The irony of the matter is that during the past two years I had been doing what I love most: training young, unemployed youth how to ‘master’ their lives. And as I was lying between the sheets, so to speak ‘in hiding’ of the harsh reality out there, the words I had been teaching them were echoing in my mind. Master your Personal Life. Master your Business Life. Master your Community Life. Master your Global Life. Most of the principles that I had been teaching them, I did apply in my own life. Or at least, I had applied successfully during the past. But I realized that there were a few crucial gaps. Still, it was very clear to me that the key to my ‘renewal’ was lying in exactly what I had been teaching these young people.
Have you ever heard the saying that the ten people with whom you spend most of your time are an illustration of who you are or who you will become? Well, it certainly had become true to me. At the age of 44 I had become an ‘unemployed youth’! While the real unemployed youth are generally handicapped by lack of skills, I was now handicapped by a huge mountain of debt. So, in essence, we were equal.
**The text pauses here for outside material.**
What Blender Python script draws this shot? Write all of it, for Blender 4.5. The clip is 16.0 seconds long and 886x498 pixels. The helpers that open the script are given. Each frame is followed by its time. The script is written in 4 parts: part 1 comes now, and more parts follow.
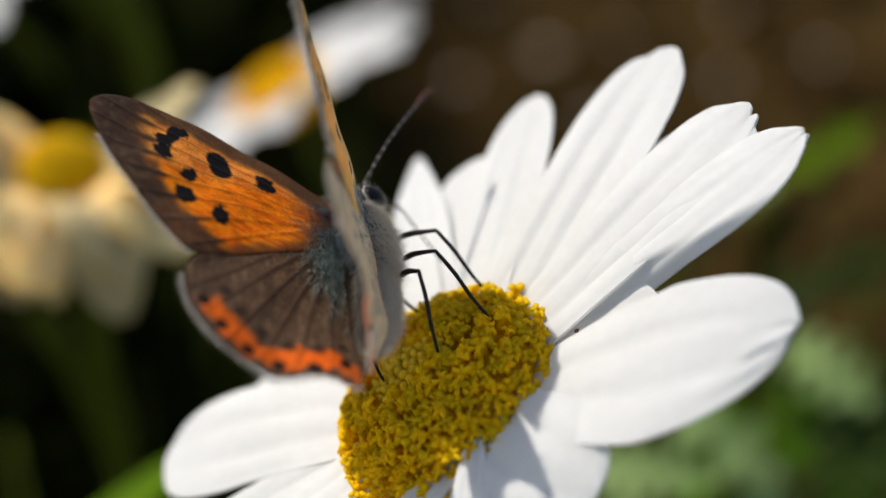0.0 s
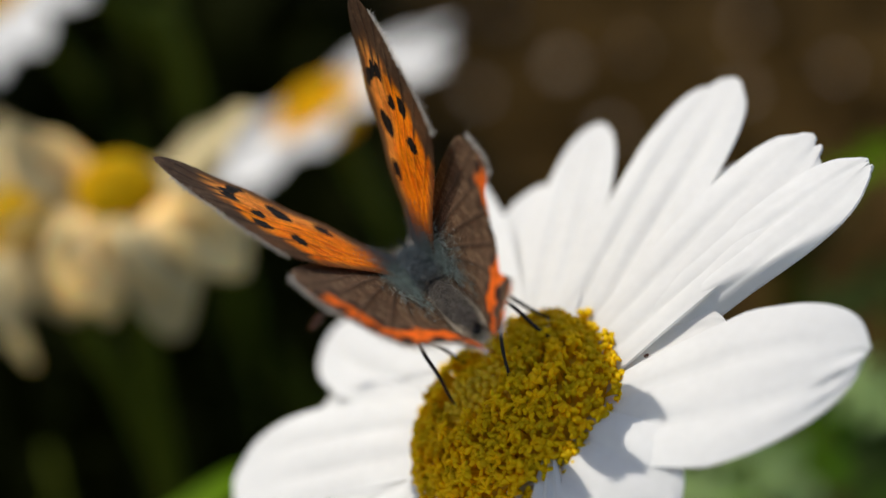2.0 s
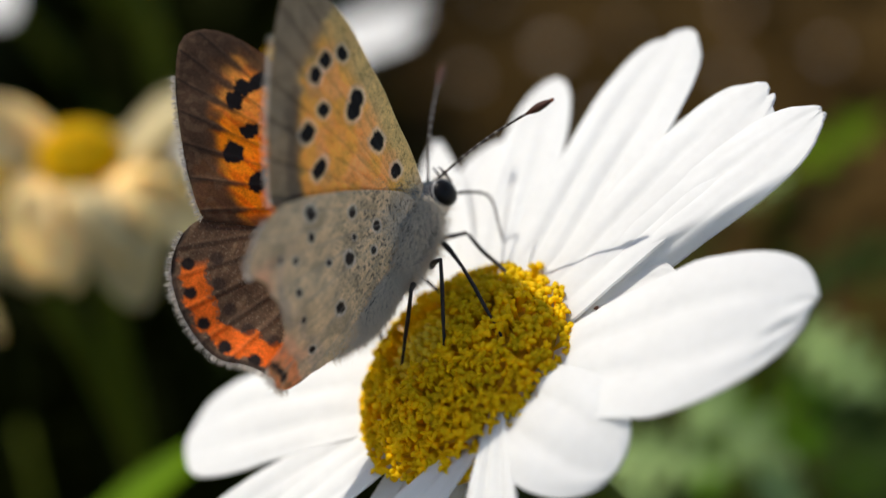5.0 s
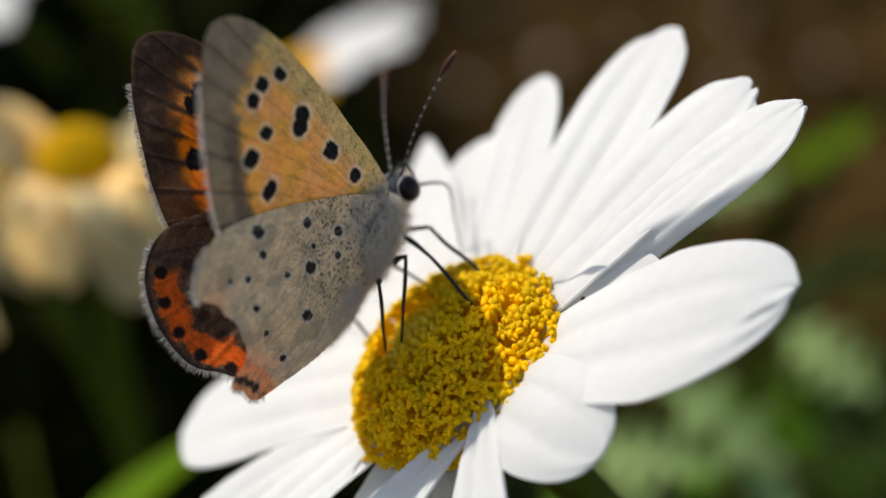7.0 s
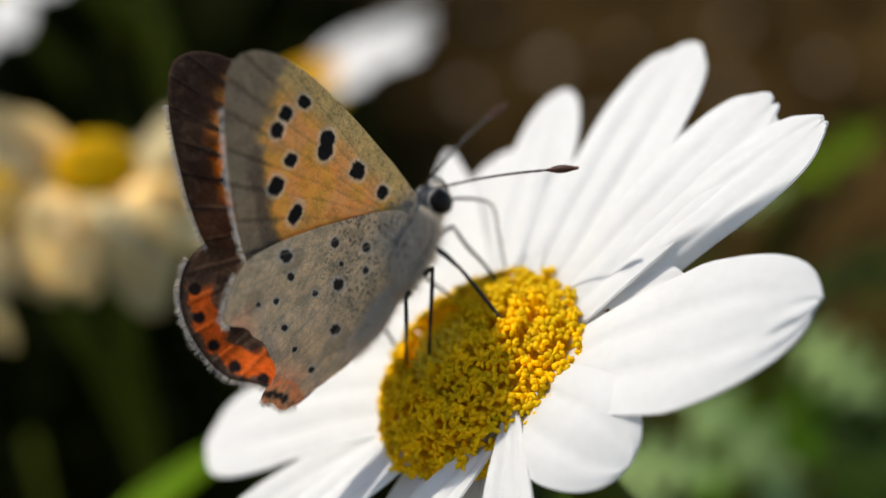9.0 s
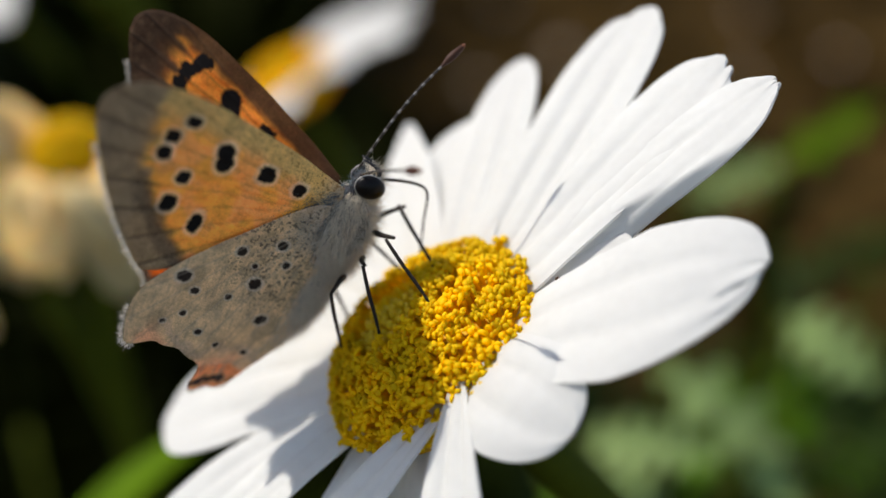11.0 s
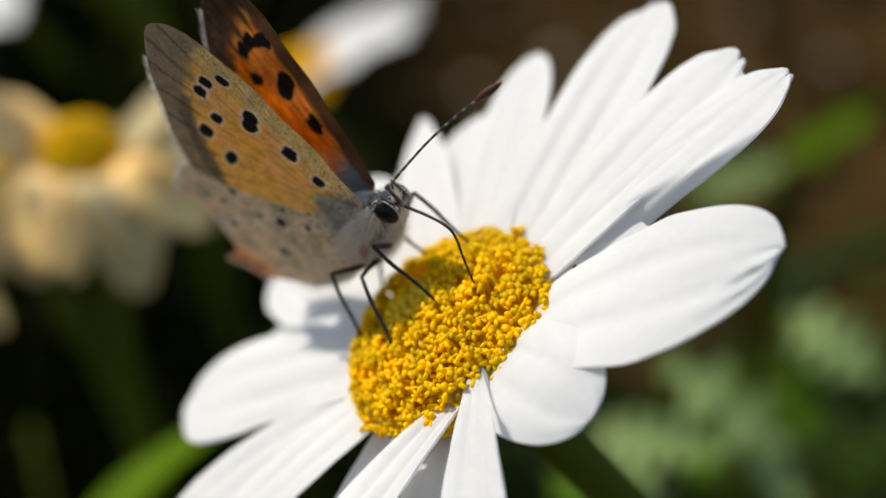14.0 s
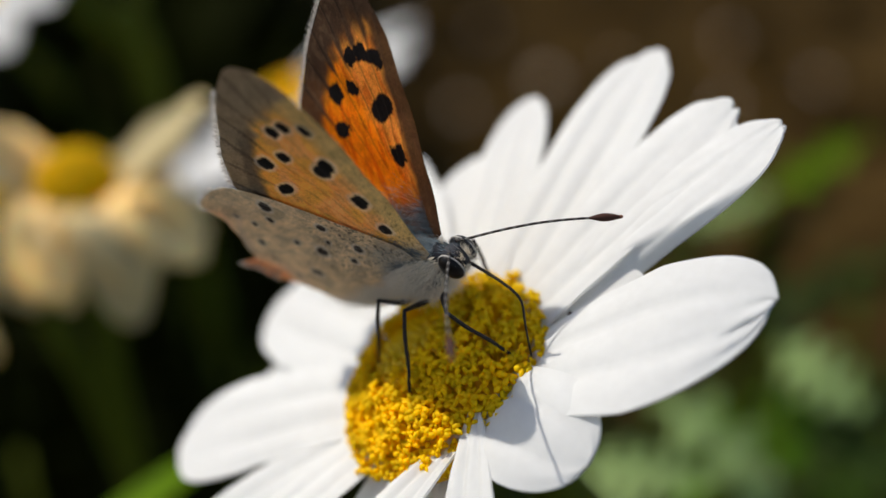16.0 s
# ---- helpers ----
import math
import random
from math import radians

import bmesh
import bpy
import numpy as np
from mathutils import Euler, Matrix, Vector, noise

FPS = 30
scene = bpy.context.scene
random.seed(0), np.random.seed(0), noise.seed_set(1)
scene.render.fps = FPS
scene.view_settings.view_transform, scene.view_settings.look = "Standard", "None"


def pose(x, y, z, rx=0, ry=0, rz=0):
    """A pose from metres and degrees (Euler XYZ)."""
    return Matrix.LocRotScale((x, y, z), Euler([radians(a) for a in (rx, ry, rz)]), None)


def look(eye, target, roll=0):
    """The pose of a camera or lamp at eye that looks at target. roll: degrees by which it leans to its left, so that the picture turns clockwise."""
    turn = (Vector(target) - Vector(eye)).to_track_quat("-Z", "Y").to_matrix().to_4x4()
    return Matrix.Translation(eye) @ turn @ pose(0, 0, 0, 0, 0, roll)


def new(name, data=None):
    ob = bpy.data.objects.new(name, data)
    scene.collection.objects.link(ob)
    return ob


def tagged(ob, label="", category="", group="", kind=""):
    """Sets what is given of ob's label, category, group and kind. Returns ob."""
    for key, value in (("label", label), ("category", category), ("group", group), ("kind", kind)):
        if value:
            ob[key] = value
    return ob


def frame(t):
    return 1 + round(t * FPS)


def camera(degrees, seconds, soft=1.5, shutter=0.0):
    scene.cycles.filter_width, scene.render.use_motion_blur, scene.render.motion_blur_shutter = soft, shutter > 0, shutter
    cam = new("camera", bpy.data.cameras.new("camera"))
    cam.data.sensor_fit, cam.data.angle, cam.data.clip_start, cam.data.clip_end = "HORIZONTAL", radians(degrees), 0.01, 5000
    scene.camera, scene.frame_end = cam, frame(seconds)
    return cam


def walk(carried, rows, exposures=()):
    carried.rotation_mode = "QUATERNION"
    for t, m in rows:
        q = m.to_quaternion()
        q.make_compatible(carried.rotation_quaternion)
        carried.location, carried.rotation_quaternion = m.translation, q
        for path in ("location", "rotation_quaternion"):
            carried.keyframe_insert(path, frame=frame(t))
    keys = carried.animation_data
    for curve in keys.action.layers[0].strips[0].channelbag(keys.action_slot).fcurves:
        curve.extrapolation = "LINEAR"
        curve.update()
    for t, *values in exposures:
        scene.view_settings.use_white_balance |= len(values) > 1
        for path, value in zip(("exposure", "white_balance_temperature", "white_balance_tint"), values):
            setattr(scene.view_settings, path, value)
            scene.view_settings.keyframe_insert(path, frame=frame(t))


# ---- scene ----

We were all ‘running on empty’.
Now the reason I am telling you all of this is because I want you to know that no matter what your life situation, you can change around your life from running on empty to a life of love, beauty and abundance. In my case, I’m on the road of going from ‘minus a million to a hundred billion’! Whatever your dreams, you can turn them into goals. Whatever your goals, you can turn them into results. Whatever your results, you can turn them into success.
When God allows us to hit rock-bottom, it is only because He already has put in motion a plan of helping us to help ourselves to get out of the situation, while lifting up others in the process. That is our true purpose: love one another, help one another. In doing that we can all shape our world to a place of love, beauty and abundance.
So today, one Day 1 of your 100 Day Action Plan, sit down and write down all the things that you don’t like about your life, including your body, your family, your general situation. And then draw comfort in the fact that you WILL change all of this. One day at a time.